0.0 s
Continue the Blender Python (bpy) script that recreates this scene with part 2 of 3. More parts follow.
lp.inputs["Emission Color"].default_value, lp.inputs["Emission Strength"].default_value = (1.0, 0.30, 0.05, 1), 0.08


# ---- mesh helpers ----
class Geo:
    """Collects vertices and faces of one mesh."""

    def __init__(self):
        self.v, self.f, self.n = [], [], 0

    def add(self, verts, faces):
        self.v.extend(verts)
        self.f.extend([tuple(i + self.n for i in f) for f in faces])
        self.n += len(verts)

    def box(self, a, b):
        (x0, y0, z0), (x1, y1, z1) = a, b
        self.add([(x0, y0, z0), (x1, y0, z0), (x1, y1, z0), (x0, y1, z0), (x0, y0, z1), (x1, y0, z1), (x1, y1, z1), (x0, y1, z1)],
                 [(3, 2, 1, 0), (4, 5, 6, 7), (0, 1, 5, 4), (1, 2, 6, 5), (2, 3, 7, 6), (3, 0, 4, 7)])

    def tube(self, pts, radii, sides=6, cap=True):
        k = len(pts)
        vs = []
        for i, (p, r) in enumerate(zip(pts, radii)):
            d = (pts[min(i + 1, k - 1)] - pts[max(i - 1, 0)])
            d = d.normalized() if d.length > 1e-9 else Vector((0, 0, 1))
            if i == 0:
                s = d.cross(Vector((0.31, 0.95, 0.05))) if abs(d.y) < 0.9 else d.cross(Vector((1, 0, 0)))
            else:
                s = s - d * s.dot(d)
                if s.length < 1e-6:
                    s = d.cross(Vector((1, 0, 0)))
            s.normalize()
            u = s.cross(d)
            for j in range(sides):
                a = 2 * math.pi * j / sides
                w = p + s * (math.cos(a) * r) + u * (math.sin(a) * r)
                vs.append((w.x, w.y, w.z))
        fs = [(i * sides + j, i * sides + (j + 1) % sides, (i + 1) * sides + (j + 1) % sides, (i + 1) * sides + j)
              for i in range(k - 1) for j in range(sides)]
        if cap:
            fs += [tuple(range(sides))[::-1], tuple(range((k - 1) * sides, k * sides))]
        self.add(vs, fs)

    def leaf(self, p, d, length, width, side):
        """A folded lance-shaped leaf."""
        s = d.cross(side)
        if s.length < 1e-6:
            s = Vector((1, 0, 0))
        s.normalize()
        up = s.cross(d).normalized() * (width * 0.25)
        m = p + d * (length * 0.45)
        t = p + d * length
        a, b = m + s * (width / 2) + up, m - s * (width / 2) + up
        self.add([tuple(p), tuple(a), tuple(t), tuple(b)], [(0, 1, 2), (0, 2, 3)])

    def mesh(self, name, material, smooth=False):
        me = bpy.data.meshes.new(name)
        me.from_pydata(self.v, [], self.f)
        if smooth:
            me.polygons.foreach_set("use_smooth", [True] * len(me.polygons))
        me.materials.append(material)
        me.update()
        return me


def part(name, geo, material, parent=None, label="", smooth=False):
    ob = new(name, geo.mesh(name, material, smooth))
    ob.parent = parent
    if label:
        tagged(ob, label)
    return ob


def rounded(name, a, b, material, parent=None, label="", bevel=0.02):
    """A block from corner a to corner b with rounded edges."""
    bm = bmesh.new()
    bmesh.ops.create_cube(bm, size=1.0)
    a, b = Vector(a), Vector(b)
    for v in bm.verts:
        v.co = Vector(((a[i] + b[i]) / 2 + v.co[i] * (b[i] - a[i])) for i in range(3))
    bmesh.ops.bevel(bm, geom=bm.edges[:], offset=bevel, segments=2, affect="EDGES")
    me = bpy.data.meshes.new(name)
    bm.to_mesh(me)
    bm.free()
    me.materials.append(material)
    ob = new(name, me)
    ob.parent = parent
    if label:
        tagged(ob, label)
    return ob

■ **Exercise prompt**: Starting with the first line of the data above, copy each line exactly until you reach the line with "self.add(vs, fs)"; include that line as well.

■ **Expected answer**:
0.0 s
Continue the Blender Python (bpy) script that recreates this scene with part 2 of 3. More parts follow.
lp.inputs["Emission Color"].default_value, lp.inputs["Emission Strength"].default_value = (1.0, 0.30, 0.05, 1), 0.08


# ---- mesh helpers ----
class Geo:
    """Collects vertices and faces of one mesh."""

    def __init__(self):
        self.v, self.f, self.n = [], [], 0

    def add(self, verts, faces):
        self.v.extend(verts)
        self.f.extend([tuple(i + self.n for i in f) for f in faces])
        self.n += len(verts)

    def box(self, a, b):
        (x0, y0, z0), (x1, y1, z1) = a, b
        self.add([(x0, y0, z0), (x1, y0, z0), (x1, y1, z0), (x0, y1, z0), (x0, y0, z1), (x1, y0, z1), (x1, y1, z1), (x0, y1, z1)],
                 [(3, 2, 1, 0), (4, 5, 6, 7), (0, 1, 5, 4), (1, 2, 6, 5), (2, 3, 7, 6), (3, 0, 4, 7)])

    def tube(self, pts, radii, sides=6, cap=True):
        k = len(pts)
        vs = []
        for i, (p, r) in enumerate(zip(pts, radii)):
            d = (pts[min(i + 1, k - 1)] - pts[max(i - 1, 0)])
            d = d.normalized() if d.length > 1e-9 else Vector((0, 0, 1))
            if i == 0:
                s = d.cross(Vector((0.31, 0.95, 0.05))) if abs(d.y) < 0.9 else d.cross(Vector((1, 0, 0)))
            else:
                s = s - d * s.dot(d)
                if s.length < 1e-6:
                    s = d.cross(Vector((1, 0, 0)))
            s.normalize()
            u = s.cross(d)
            for j in range(sides):
                a = 2 * math.pi * j / sides
                w = p + s * (math.cos(a) * r) + u * (math.sin(a) * r)
                vs.append((w.x, w.y, w.z))
        fs = [(i * sides + j, i * sides + (j + 1) % sides, (i + 1) * sides + (j + 1) % sides, (i + 1) * sides + j)
              for i in range(k - 1) for j in range(sides)]
        if cap:
            fs += [tuple(range(sides))[::-1], tuple(range((k - 1) * sides, k * sides))]
        self.add(vs, fs)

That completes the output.